SOURCE DATA:

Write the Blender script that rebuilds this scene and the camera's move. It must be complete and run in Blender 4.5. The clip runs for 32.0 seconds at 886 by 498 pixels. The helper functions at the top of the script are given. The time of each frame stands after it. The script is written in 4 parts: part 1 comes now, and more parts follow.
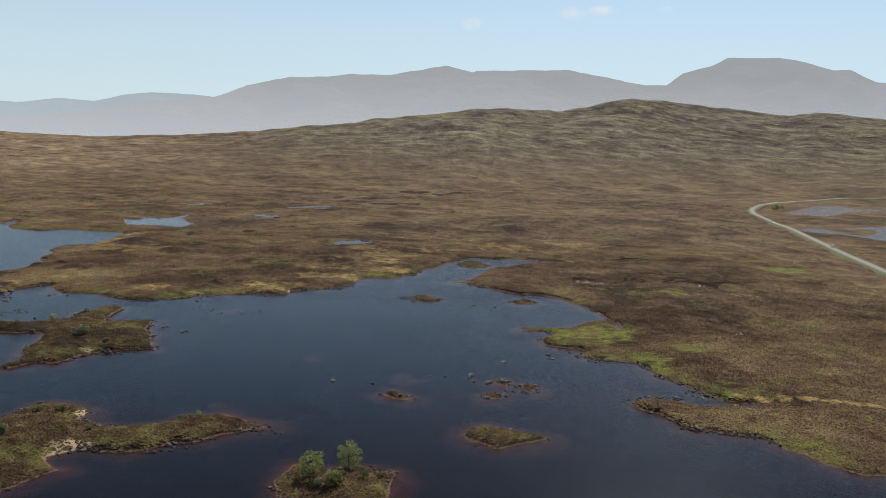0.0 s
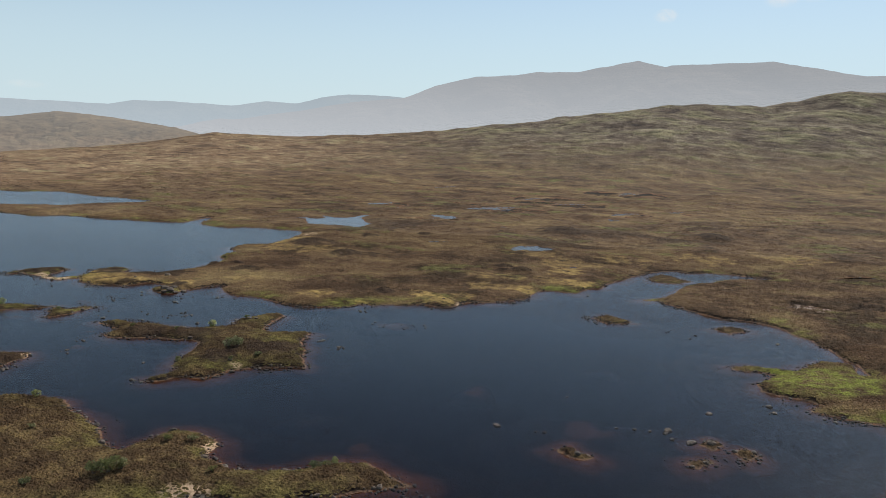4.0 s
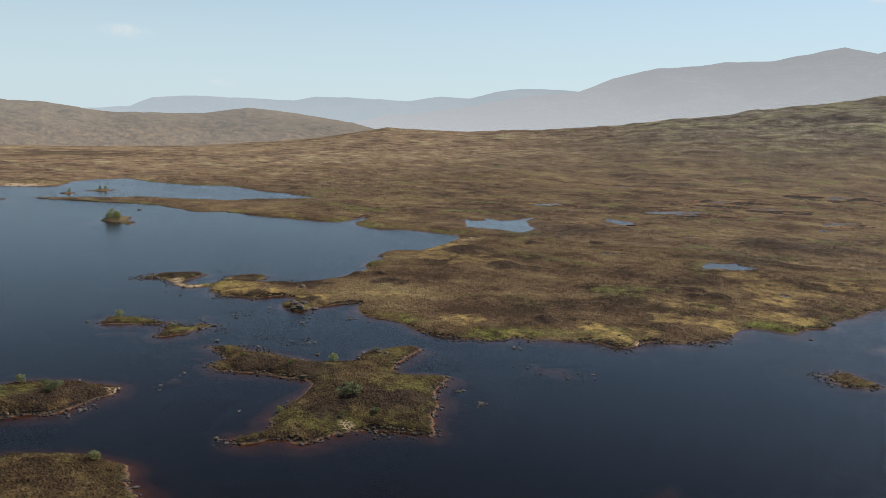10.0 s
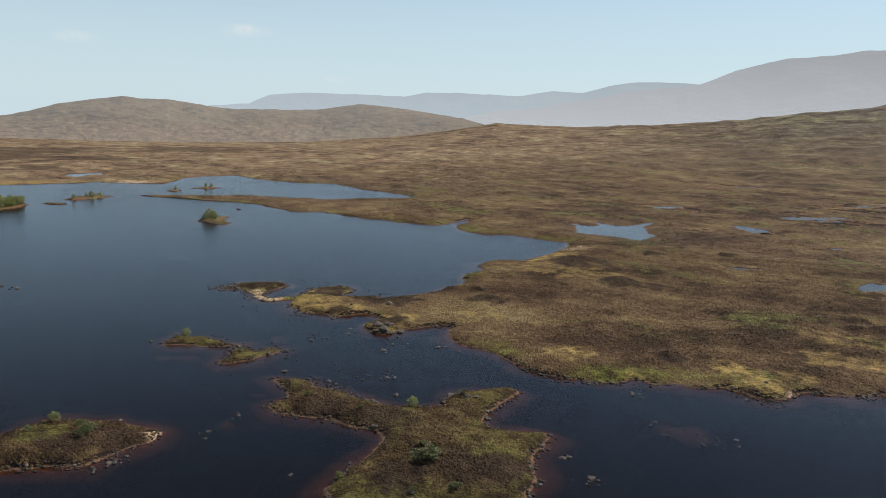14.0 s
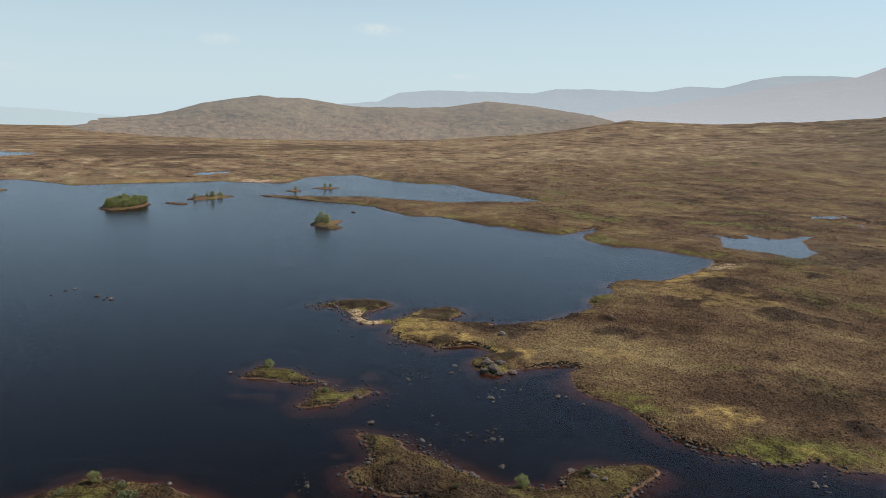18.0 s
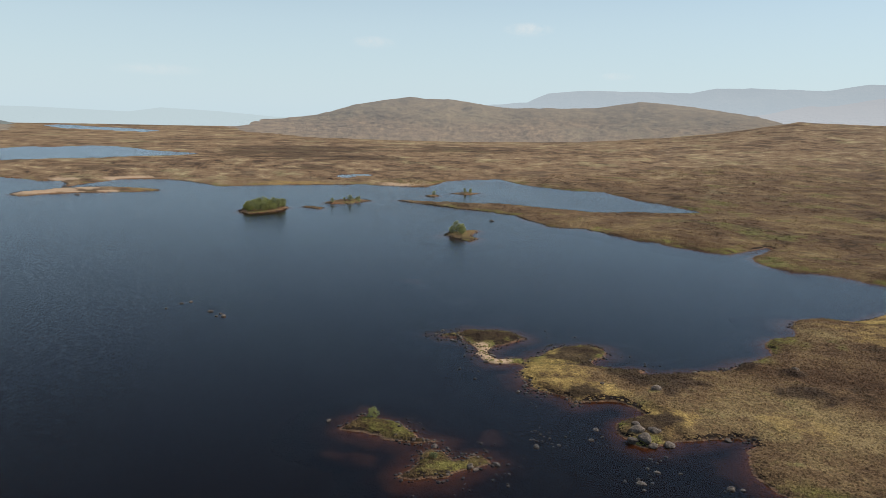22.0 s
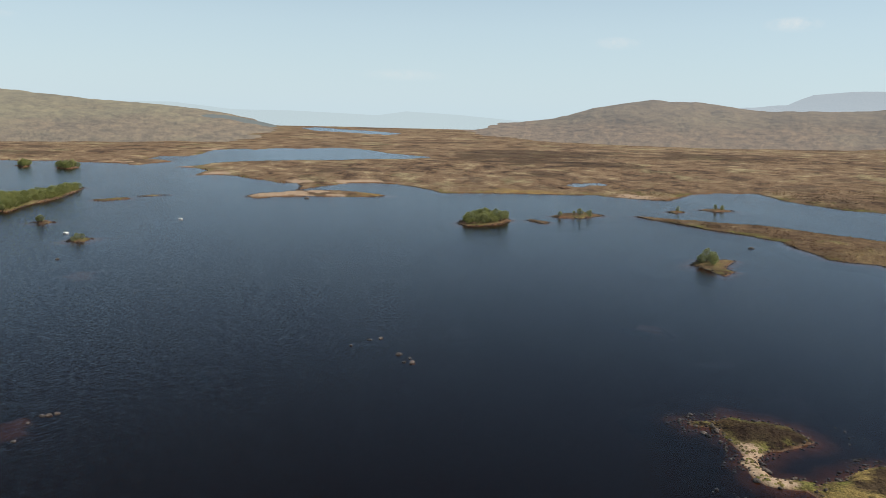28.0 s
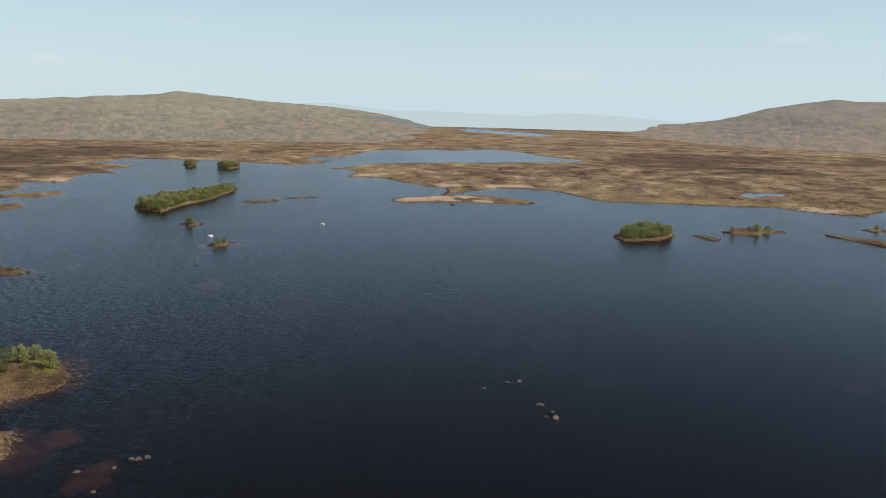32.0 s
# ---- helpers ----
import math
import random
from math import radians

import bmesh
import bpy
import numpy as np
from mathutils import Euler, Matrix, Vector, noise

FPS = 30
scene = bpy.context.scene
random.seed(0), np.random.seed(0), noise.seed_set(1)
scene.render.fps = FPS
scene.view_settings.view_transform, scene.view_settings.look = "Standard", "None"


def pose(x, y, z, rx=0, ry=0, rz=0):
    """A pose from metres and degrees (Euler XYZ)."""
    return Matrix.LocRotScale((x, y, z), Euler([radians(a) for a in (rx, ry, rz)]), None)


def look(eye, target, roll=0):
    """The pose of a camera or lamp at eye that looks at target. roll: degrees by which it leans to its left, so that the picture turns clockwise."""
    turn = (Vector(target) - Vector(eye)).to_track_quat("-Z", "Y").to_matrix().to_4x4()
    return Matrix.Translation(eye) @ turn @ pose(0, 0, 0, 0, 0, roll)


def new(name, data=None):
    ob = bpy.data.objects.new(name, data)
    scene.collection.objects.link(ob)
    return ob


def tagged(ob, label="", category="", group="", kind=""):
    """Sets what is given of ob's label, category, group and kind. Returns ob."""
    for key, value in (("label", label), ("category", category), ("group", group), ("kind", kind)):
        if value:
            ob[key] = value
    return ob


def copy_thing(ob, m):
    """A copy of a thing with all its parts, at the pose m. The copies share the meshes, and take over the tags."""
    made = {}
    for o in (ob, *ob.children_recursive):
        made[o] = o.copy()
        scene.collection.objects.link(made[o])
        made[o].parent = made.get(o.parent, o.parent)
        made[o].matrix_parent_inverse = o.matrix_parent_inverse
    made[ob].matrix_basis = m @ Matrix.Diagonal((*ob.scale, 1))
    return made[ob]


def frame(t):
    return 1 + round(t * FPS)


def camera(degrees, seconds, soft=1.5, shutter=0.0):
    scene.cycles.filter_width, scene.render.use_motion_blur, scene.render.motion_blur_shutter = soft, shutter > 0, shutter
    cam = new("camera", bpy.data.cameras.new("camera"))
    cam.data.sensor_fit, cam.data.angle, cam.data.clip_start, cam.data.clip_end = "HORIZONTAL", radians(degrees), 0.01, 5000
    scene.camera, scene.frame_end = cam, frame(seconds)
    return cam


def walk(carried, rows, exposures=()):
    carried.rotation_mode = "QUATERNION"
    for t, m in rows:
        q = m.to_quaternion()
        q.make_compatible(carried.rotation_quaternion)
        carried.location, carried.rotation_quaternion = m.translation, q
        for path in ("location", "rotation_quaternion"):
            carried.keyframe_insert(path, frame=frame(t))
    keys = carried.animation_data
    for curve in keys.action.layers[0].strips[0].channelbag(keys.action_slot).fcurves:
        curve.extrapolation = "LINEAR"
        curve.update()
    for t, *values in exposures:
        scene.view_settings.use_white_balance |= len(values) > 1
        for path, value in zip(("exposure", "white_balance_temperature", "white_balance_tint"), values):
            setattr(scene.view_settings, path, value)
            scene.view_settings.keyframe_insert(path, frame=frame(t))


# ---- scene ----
EXPOSURE = 0.0
cam = camera(61.01, 32.0, soft=0.8)

# seconds, x, y, z in metres, heading (left of +y), pitch, lean
PATH = [
    (0.0, 0.0, -0.0, 94.9, 0.01, -7.64, 2.35),
    (0.5, -0.0, 6.8, 94.6, 1.80, -7.69, 2.33),
    (1.0, -0.2, 13.5, 94.4, 3.59, -7.75, 2.31),
    (1.5, -0.3, 20.3, 94.2, 5.38, -7.81, 2.29),
    (2.0, -0.7, 27.0, 94.1, 7.16, -7.89, 2.27),
    (2.5, -1.2, 33.6, 94.1, 8.93, -7.97, 2.25),
    (3.0, -1.8, 40.2, 94.1, 10.66, -8.06, 2.22),
    (3.5, -2.6, 46.7, 94.3, 12.34, -8.16, 2.19),
    (4.0, -3.6, 53.3, 94.5, 13.92, -8.25, 2.17),
    (4.5, -4.7, 59.7, 94.6, 15.38, -8.33, 2.14),
    (5.0, -6.0, 66.2, 94.8, 16.71, -8.40, 2.12),
    (5.5, -7.4, 72.7, 94.9, 17.91, -8.46, 2.10),
    (6.0, -9.0, 79.1, 94.9, 19.02, -8.52, 2.08),
    (6.5, -10.8, 85.6, 94.9, 20.05, -8.58, 2.08),
    (7.0, -12.8, 92.1, 94.9, 21.04, -8.65, 2.08),
    (7.5, -15.0, 98.6, 94.8, 21.99, -8.72, 2.09),
    (8.0, -17.3, 105.0, 94.7, 22.93, -8.80, 2.11),
    (8.5, -19.6, 111.5, 94.7, 23.88, -8.88, 2.13),
    (9.0, -22.0, 117.9, 94.7, 24.84, -8.95, 2.15),
    (9.5, -24.4, 124.2, 94.7, 25.83, -9.02, 2.17),
    (10.0, -26.8, 130.5, 94.8, 26.84, -9.10, 2.18),
    (10.5, -29.4, 136.8, 94.9, 27.86, -9.18, 2.17),
    (11.0, -32.0, 143.0, 94.9, 28.91, -9.27, 2.15),
    (11.5, -34.8, 149.2, 95.0, 29.96, -9.36, 2.11),
    (12.0, -37.7, 155.4, 95.0, 31.01, -9.45, 2.06),
    (12.5, -40.7, 161.5, 95.2, 32.05, -9.54, 2.02),
    (13.0, -43.8, 167.5, 95.5, 33.08, -9.61, 1.98),
    (13.5, -47.0, 173.4, 95.8, 34.13, -9.68, 1.96),
    (14.0, -50.3, 179.3, 96.1, 35.20, -9.74, 1.93),
    (14.5, -53.6, 185.1, 96.4, 36.34, -9.82, 1.89),
    (15.0, -57.0, 190.8, 96.7, 37.55, -9.89, 1.84),
    (15.5, -60.4, 196.5, 96.8, 38.81, -9.98, 1.79),
    (16.0, -64.1, 202.1, 97.0, 40.08, -10.05, 1.74),
    (16.5, -68.1, 207.6, 97.1, 41.32, -10.12, 1.70),
    (17.0, -72.4, 213.1, 97.3, 42.50, -10.17, 1.69),
    (17.5, -77.0, 218.4, 97.5, 43.65, -10.22, 1.69),
    (18.0, -81.6, 223.6, 97.7, 44.80, -10.25, 1.71),
    (18.5, -86.1, 228.6, 97.9, 45.98, -10.28, 1.72),
    (19.0, -90.5, 233.3, 98.1, 47.22, -10.31, 1.73),
    (19.5, -94.8, 237.8, 98.3, 48.53, -10.33, 1.73),
    (20.0, -99.1, 242.3, 98.6, 49.90, -10.36, 1.72),
    (20.5, -103.5, 246.8, 98.7, 51.34, -10.39, 1.70),
    (21.0, -108.1, 251.4, 98.9, 52.84, -10.43, 1.68),
    (21.5, -113.0, 256.1, 99.0, 54.39, -10.46, 1.65),
    (22.0, -118.1, 260.7, 99.0, 55.95, -10.50, 1.62),
    (22.5, -123.4, 265.1, 99.0, 57.49, -10.54, 1.59),
    (23.0, -129.1, 269.2, 99.0, 59.01, -10.57, 1.58),
    (23.5, -134.9, 273.0, 99.1, 60.49, -10.60, 1.57),
    (24.0, -140.8, 276.6, 99.0, 61.96, -10.62, 1.56),
    (24.5, -146.8, 280.0, 99.0, 63.41, -10.64, 1.56),
    (25.0, -152.8, 283.2, 99.0, 64.86, -10.66, 1.56),
    (25.5, -158.8, 286.3, 99.0, 66.32, -10.67, 1.55),
    (26.0, -164.6, 289.2, 98.9, 67.79, -10.68, 1.54),
    (26.5, -170.4, 291.9, 98.9, 69.27, -10.69, 1.53),
    (27.0, -176.1, 294.6, 98.9, 70.75, -10.69, 1.52),
    (27.5, -181.7, 297.1, 98.8, 72.25, -10.70, 1.50),
    (28.0, -187.5, 299.6, 98.8, 73.74, -10.70, 1.48),
    (28.5, -193.2, 301.9, 98.8, 75.23, -10.71, 1.45),
    (29.0, -199.1, 304.0, 98.9, 76.71, -10.73, 1.43),
    (29.5, -204.9, 305.8, 98.9, 78.18, -10.75, 1.41),
    (30.0, -210.9, 307.4, 99.0, 79.63, -10.78, 1.39),
    (30.5, -216.8, 308.6, 99.0, 81.07, -10.80, 1.37),
    (31.0, -222.9, 309.7, 99.1, 82.50, -10.84, 1.36),
    (31.5, -228.9, 310.6, 99.2, 83.92, -10.87, 1.35),
    (32.0, -234.9, 311.5, 99.4, 85.34, -10.91, 1.34),
]
walk(cam, [(t, pose(x, y, z, 90 + p, 0, h) @ pose(0, 0, 0, 0, 0, r)) for t, x, y, z, h, p, r in PATH],
     exposures=[(0.0, EXPOSURE), (32.0, EXPOSURE)])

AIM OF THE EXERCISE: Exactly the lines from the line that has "turn = (Vector(target)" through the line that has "what is given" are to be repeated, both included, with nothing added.

RESPONSE:
    turn = (Vector(target) - Vector(eye)).to_track_quat("-Z", "Y").to_matrix().to_4x4()
    return Matrix.Translation(eye) @ turn @ pose(0, 0, 0, 0, 0, roll)


def new(name, data=None):
    ob = bpy.data.objects.new(name, data)
    scene.collection.objects.link(ob)
    return ob


def tagged(ob, label="", category="", group="", kind=""):
    """Sets what is given of ob's label, category, group and kind. Returns ob."""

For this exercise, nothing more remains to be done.